The required output is a word-for-word copy of the lines from the line bearing "radians(degrees), 0.01, 5000" through the line bearing "for path, value", inclusive, and no other lines.

**** Given material ****

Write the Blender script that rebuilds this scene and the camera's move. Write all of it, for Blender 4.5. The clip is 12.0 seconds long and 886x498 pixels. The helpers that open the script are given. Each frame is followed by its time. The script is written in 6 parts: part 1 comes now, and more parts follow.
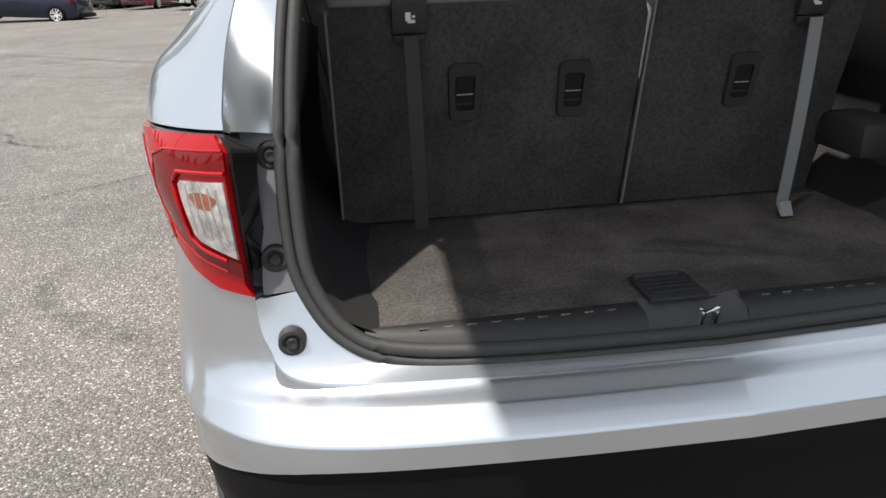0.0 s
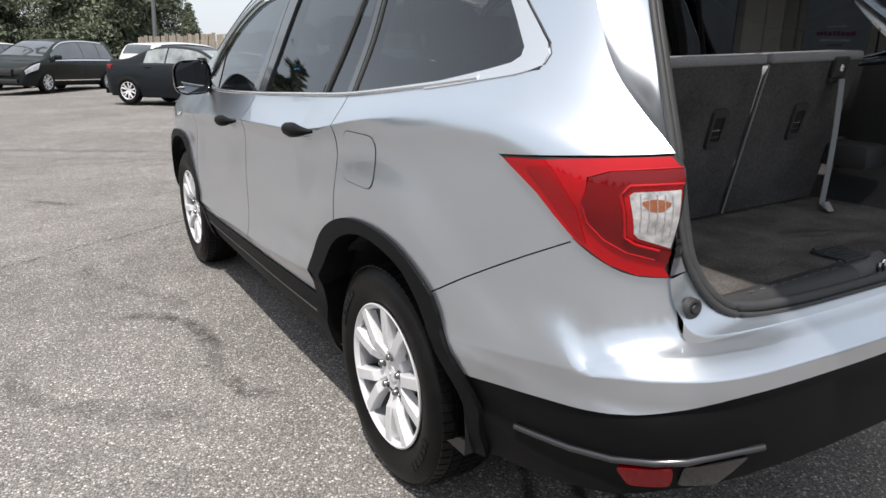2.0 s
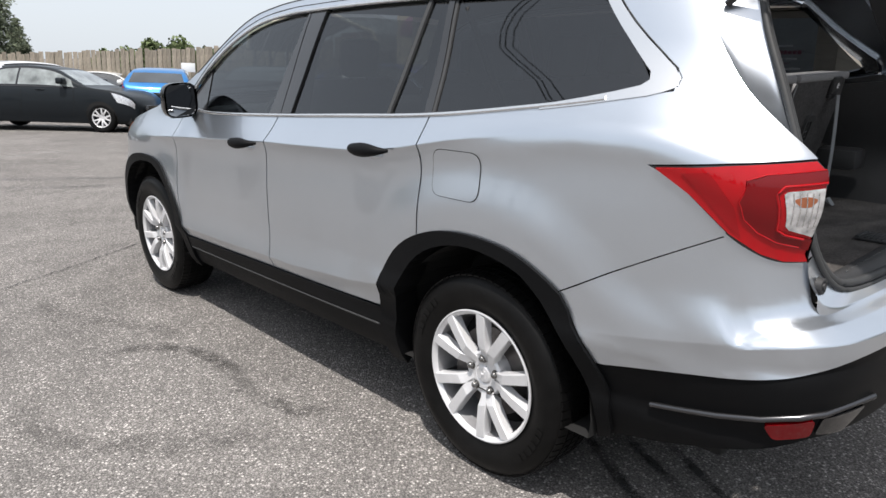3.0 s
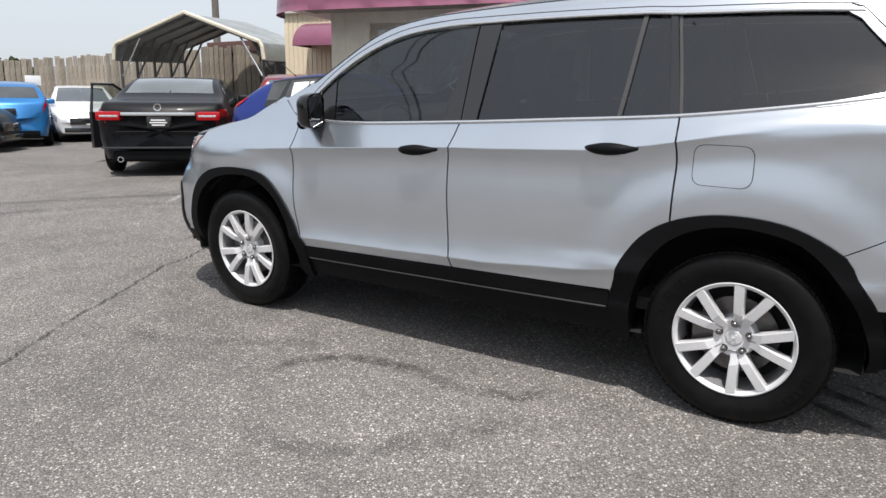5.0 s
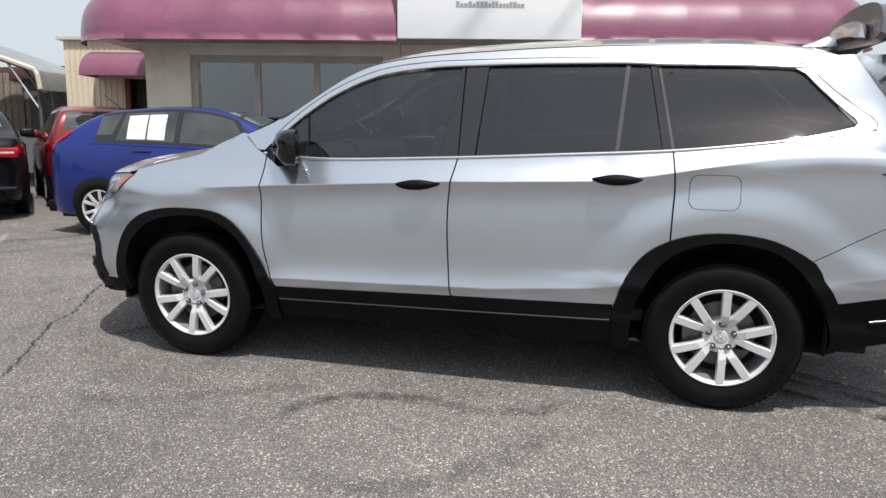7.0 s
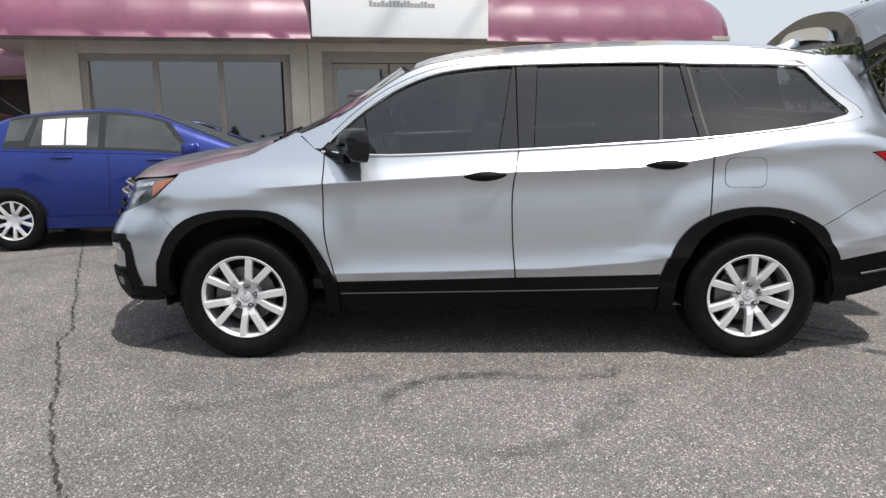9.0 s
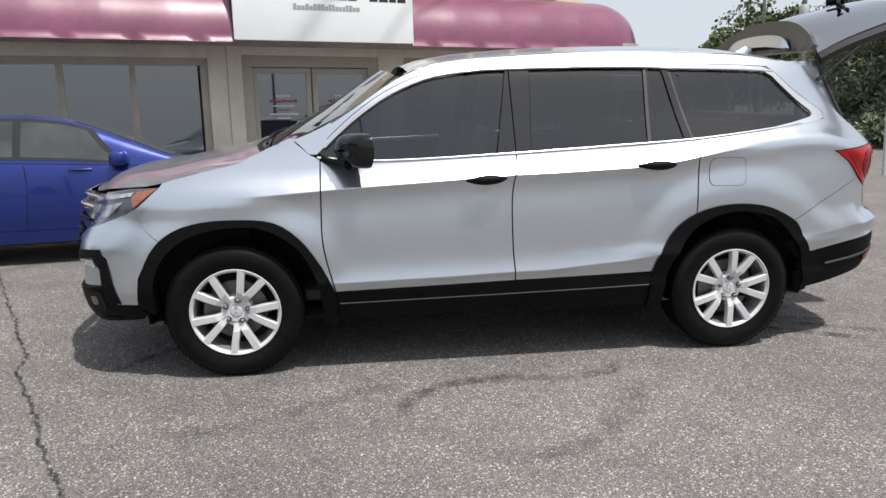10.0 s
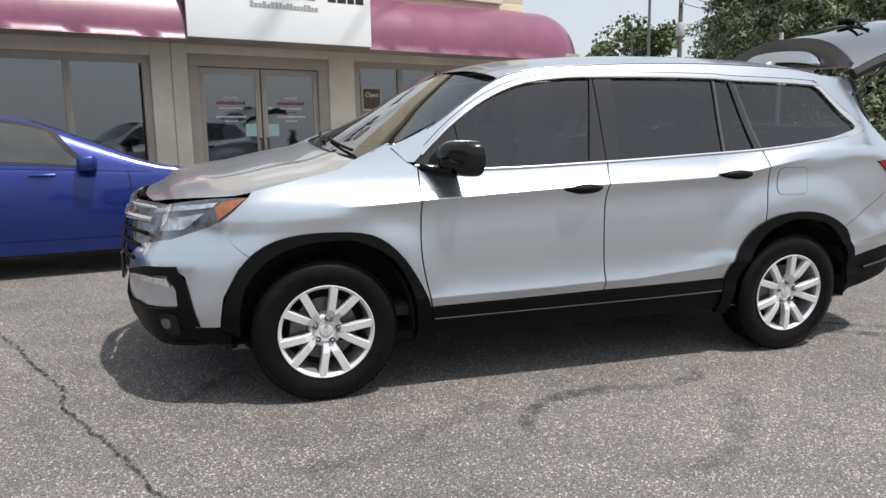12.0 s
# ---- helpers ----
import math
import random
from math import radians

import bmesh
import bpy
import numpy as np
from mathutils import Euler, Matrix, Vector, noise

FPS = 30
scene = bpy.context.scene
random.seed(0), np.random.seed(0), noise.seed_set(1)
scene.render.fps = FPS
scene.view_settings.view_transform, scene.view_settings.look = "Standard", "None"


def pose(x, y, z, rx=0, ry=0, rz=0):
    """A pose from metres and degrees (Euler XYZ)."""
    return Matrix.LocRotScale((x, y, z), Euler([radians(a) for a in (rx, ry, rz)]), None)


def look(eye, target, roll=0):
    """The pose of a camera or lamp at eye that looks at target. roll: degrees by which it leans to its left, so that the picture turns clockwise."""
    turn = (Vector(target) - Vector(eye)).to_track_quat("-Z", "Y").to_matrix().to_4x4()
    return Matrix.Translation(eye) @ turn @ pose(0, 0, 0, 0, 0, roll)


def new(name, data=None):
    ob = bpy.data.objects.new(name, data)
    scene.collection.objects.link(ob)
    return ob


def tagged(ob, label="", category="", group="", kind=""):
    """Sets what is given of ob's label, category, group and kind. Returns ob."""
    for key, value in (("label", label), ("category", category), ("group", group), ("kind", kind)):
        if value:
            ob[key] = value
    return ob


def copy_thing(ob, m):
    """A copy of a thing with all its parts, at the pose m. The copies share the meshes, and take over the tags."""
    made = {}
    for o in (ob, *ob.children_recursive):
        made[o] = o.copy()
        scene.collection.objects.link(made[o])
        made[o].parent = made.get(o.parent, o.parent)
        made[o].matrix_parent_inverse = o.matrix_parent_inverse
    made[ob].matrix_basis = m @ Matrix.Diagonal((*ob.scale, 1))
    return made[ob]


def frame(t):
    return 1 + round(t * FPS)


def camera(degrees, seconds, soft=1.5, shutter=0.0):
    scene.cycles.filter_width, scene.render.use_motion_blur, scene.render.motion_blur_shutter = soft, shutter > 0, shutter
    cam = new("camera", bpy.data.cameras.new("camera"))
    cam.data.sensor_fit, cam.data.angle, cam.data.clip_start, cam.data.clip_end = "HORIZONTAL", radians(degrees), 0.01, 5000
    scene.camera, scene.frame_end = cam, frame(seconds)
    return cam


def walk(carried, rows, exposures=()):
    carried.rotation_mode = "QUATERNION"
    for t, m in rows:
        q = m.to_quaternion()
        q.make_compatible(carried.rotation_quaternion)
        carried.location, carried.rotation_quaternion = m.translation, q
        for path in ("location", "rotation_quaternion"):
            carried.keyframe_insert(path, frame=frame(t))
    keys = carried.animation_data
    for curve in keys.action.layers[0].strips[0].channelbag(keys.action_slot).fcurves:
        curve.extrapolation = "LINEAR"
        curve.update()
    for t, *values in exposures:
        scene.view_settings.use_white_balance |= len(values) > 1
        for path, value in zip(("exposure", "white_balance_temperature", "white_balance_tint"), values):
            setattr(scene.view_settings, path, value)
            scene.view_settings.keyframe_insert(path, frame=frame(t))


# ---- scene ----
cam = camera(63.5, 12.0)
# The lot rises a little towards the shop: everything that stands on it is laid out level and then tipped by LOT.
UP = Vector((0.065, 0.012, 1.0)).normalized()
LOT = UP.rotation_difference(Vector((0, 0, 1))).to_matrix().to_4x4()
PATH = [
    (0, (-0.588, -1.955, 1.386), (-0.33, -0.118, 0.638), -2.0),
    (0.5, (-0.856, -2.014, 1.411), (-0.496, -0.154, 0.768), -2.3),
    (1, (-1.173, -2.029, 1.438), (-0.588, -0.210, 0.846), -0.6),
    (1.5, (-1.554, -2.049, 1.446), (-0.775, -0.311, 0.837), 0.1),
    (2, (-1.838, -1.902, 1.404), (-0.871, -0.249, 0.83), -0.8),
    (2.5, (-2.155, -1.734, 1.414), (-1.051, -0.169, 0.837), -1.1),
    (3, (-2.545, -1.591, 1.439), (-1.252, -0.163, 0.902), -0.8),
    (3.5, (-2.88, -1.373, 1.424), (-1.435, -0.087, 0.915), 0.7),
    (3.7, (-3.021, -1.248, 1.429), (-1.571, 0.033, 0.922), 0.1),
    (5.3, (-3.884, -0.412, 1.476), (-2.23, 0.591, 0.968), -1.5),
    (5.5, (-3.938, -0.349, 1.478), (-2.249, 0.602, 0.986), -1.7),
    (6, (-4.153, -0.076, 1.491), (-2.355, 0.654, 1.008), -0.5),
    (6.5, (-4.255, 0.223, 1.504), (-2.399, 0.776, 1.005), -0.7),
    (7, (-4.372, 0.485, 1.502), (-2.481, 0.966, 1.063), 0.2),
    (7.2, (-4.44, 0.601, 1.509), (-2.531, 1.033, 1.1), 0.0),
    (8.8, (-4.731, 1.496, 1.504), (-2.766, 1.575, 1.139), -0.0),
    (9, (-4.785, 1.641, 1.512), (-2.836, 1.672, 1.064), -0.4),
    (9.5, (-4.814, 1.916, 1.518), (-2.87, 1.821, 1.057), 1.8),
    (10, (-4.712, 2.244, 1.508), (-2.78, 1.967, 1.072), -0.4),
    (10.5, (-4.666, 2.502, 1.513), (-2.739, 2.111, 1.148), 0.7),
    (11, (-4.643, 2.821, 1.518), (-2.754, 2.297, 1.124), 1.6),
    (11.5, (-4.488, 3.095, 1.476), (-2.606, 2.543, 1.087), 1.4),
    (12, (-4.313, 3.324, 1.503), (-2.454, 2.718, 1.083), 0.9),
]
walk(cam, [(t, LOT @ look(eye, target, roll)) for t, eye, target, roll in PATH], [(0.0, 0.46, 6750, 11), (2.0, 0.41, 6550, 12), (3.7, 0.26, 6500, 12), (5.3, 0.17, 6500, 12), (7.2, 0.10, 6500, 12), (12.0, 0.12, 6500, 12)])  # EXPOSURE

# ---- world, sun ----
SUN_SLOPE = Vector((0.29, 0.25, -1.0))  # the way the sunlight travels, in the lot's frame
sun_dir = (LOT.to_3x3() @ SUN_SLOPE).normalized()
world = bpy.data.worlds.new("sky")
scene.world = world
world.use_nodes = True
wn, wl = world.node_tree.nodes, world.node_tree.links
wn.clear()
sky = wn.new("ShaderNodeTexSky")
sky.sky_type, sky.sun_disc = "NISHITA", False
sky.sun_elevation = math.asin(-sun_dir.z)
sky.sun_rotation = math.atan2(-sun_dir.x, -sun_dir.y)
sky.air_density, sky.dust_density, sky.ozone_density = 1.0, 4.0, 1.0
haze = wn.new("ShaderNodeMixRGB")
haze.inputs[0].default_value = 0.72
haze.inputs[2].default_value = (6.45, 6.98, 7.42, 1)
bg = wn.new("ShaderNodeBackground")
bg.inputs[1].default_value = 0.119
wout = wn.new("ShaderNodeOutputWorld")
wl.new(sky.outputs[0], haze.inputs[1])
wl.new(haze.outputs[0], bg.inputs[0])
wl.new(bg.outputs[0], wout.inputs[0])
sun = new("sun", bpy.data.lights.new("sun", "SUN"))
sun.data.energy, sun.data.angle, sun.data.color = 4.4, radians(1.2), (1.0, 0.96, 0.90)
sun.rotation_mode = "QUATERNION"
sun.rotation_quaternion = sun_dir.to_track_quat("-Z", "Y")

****

**Reply to the task:**
    cam.data.sensor_fit, cam.data.angle, cam.data.clip_start, cam.data.clip_end = "HORIZONTAL", radians(degrees), 0.01, 5000
    scene.camera, scene.frame_end = cam, frame(seconds)
    return cam


def walk(carried, rows, exposures=()):
    carried.rotation_mode = "QUATERNION"
    for t, m in rows:
        q = m.to_quaternion()
        q.make_compatible(carried.rotation_quaternion)
        carried.location, carried.rotation_quaternion = m.translation, q
        for path in ("location", "rotation_quaternion"):
            carried.keyframe_insert(path, frame=frame(t))
    keys = carried.animation_data
    for curve in keys.action.layers[0].strips[0].channelbag(keys.action_slot).fcurves:
        curve.extrapolation = "LINEAR"
        curve.update()
    for t, *values in exposures:
        scene.view_settings.use_white_balance |= len(values) > 1
        for path, value in zip(("exposure", "white_balance_temperature", "white_balance_tint"), values):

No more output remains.